** Stated goal **
Copy these lines exactly and nothing else: from the line holding "q.make_compatible(carried.rotation_quaternion)" to the line holding "scene.view_settings.keyframe_insert(path, frame=frame(t))", both lines included.

** Supplied data **

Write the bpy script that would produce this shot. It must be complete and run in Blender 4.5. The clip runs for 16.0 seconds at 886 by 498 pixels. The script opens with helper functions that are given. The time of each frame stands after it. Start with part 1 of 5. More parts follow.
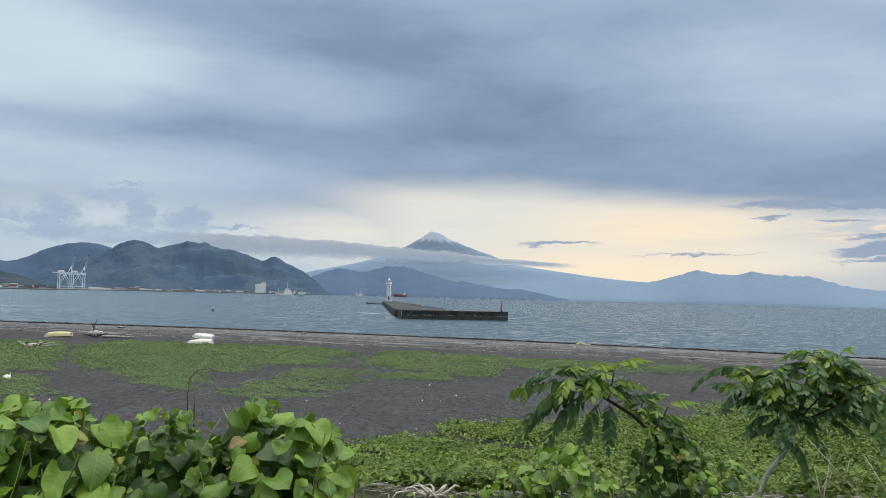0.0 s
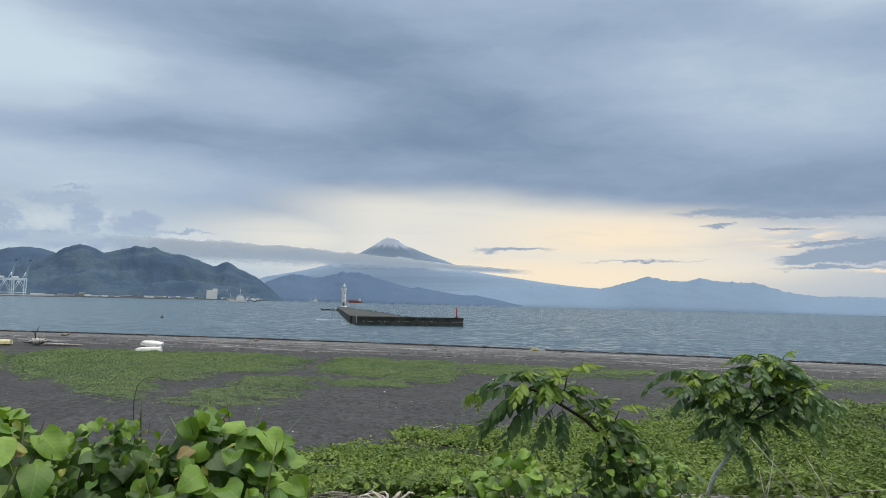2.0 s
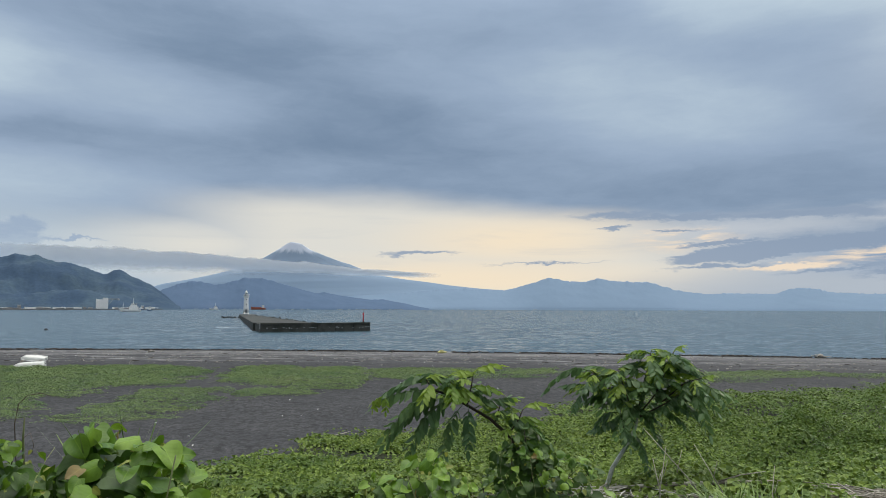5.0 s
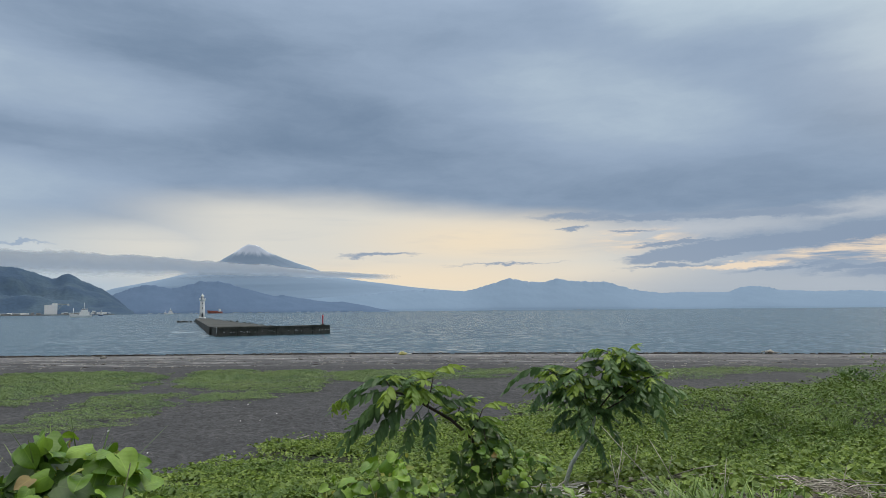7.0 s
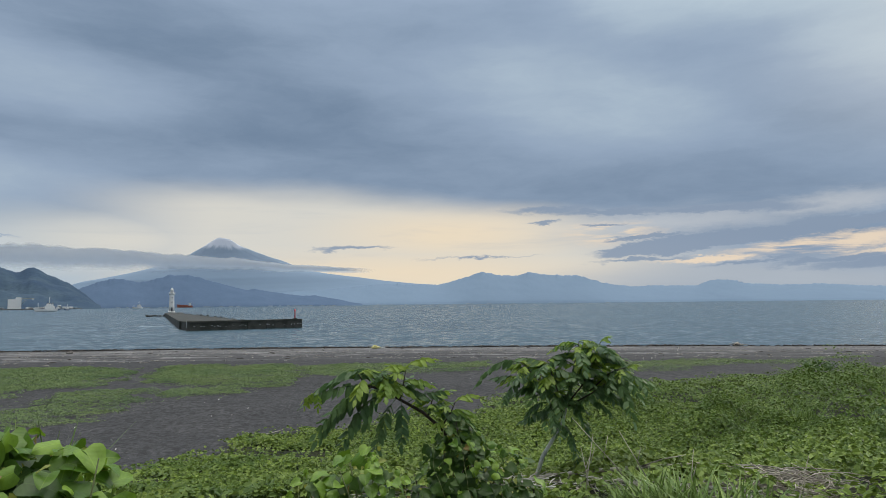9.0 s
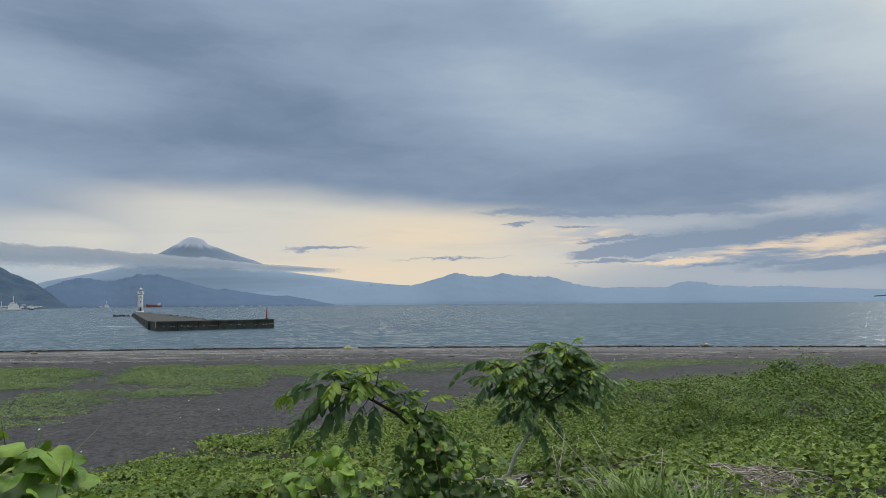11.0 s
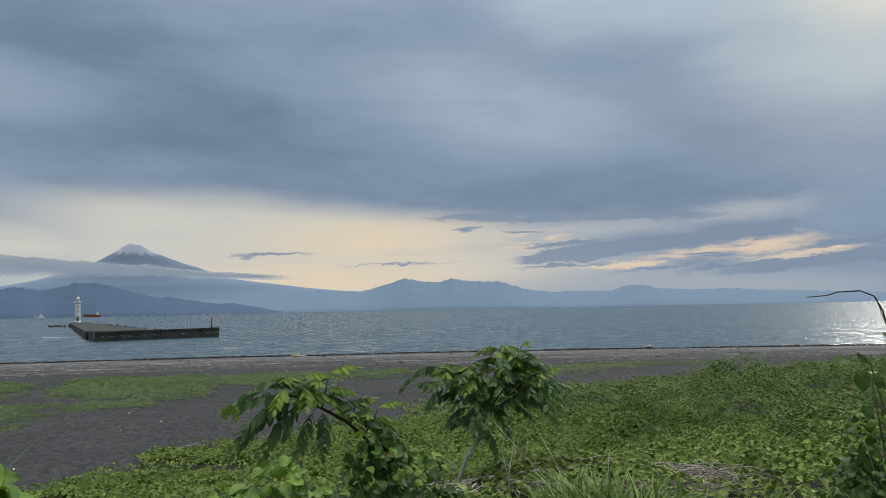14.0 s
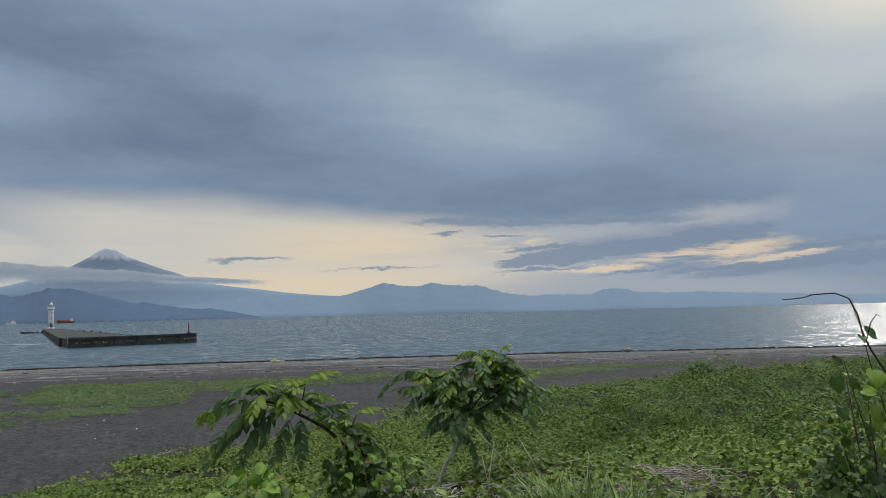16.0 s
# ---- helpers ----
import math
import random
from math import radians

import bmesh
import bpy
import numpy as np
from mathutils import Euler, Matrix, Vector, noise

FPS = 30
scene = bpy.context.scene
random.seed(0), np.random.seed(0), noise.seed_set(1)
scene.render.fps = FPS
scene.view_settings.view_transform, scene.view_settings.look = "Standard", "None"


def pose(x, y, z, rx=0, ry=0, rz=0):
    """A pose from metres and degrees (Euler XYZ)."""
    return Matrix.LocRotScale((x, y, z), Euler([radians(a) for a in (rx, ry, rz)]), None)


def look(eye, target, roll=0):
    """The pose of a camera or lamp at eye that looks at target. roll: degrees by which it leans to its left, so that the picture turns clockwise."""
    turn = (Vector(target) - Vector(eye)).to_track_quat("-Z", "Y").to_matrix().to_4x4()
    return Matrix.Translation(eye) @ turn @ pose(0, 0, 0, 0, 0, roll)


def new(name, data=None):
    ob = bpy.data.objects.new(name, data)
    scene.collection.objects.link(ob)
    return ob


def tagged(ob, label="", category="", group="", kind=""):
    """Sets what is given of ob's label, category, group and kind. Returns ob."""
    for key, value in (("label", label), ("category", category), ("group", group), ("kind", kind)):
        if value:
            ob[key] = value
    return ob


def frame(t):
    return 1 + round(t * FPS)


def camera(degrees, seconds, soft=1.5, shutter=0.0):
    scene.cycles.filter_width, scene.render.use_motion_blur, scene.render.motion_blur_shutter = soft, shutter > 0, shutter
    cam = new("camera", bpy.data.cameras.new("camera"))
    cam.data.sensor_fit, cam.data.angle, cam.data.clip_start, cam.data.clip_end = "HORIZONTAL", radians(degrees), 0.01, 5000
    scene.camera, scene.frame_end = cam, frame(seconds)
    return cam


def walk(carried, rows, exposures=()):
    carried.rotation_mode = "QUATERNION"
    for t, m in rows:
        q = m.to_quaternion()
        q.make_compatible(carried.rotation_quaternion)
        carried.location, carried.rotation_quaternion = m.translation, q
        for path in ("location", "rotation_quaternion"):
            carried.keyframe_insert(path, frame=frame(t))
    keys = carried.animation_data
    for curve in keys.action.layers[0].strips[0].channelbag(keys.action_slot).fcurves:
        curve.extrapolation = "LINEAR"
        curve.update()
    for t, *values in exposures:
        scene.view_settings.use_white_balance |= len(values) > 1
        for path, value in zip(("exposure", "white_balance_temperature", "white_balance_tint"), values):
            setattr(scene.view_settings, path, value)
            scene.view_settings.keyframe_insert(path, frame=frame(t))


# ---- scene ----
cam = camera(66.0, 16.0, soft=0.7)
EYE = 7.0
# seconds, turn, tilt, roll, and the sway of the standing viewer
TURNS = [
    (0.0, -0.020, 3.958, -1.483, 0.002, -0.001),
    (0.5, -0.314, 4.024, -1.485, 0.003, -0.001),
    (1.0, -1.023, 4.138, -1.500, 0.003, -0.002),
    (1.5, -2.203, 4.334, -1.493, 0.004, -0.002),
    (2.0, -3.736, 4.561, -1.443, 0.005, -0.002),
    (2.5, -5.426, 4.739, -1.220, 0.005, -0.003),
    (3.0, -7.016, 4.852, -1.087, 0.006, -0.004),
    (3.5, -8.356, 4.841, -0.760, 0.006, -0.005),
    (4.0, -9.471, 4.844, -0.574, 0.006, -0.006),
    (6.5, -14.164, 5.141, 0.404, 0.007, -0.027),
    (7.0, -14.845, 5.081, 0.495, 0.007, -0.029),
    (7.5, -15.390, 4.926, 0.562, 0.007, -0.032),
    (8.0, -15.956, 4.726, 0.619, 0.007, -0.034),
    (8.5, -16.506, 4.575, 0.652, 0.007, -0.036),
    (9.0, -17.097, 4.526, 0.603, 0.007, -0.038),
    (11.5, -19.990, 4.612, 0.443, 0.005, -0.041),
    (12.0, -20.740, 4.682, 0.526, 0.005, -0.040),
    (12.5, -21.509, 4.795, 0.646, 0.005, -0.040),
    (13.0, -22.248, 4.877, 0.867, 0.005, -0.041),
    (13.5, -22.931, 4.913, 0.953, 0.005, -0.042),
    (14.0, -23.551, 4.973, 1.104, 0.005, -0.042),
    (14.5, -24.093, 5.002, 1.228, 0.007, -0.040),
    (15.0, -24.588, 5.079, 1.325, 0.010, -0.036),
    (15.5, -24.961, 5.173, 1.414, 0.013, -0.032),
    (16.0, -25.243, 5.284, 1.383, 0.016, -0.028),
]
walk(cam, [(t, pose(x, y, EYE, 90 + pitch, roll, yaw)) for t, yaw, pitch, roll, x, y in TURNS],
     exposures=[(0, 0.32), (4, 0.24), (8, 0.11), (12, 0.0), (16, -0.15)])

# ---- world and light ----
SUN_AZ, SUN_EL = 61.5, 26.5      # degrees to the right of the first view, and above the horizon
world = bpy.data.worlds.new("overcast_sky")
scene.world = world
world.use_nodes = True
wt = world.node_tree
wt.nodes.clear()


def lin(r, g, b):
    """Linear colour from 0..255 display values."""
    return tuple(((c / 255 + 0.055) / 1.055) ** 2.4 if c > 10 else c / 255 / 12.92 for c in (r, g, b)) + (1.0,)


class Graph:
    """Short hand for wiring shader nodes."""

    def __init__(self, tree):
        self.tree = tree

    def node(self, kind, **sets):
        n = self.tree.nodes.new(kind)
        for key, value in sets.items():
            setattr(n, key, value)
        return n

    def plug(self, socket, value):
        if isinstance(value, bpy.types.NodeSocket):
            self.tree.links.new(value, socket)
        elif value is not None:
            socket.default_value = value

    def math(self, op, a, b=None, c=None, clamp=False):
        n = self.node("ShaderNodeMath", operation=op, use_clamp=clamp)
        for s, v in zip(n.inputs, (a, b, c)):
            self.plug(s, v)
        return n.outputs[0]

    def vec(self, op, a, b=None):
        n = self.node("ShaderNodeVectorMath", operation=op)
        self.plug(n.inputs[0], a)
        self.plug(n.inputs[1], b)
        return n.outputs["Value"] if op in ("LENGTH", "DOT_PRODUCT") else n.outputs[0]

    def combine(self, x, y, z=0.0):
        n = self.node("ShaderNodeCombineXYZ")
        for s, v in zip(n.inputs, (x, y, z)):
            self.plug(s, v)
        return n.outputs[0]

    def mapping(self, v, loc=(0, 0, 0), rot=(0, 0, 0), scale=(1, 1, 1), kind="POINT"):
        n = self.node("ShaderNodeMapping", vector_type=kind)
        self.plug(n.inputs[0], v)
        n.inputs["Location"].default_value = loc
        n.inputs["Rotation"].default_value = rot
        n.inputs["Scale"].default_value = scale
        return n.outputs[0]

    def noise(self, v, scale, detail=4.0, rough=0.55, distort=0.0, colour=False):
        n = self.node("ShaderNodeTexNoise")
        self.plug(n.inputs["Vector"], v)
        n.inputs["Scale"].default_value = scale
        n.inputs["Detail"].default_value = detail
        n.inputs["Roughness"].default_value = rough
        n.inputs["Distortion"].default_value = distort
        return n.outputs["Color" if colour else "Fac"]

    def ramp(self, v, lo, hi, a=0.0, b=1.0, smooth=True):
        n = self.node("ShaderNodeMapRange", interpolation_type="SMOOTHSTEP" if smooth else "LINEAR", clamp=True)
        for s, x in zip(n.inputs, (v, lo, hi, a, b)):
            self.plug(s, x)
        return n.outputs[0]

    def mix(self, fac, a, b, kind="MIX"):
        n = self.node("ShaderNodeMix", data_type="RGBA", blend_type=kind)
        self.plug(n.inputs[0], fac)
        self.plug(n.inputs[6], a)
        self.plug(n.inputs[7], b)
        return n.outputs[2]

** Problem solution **
        q.make_compatible(carried.rotation_quaternion)
        carried.location, carried.rotation_quaternion = m.translation, q
        for path in ("location", "rotation_quaternion"):
            carried.keyframe_insert(path, frame=frame(t))
    keys = carried.animation_data
    for curve in keys.action.layers[0].strips[0].channelbag(keys.action_slot).fcurves:
        curve.extrapolation = "LINEAR"
        curve.update()
    for t, *values in exposures:
        scene.view_settings.use_white_balance |= len(values) > 1
        for path, value in zip(("exposure", "white_balance_temperature", "white_balance_tint"), values):
            setattr(scene.view_settings, path, value)
            scene.view_settings.keyframe_insert(path, frame=frame(t))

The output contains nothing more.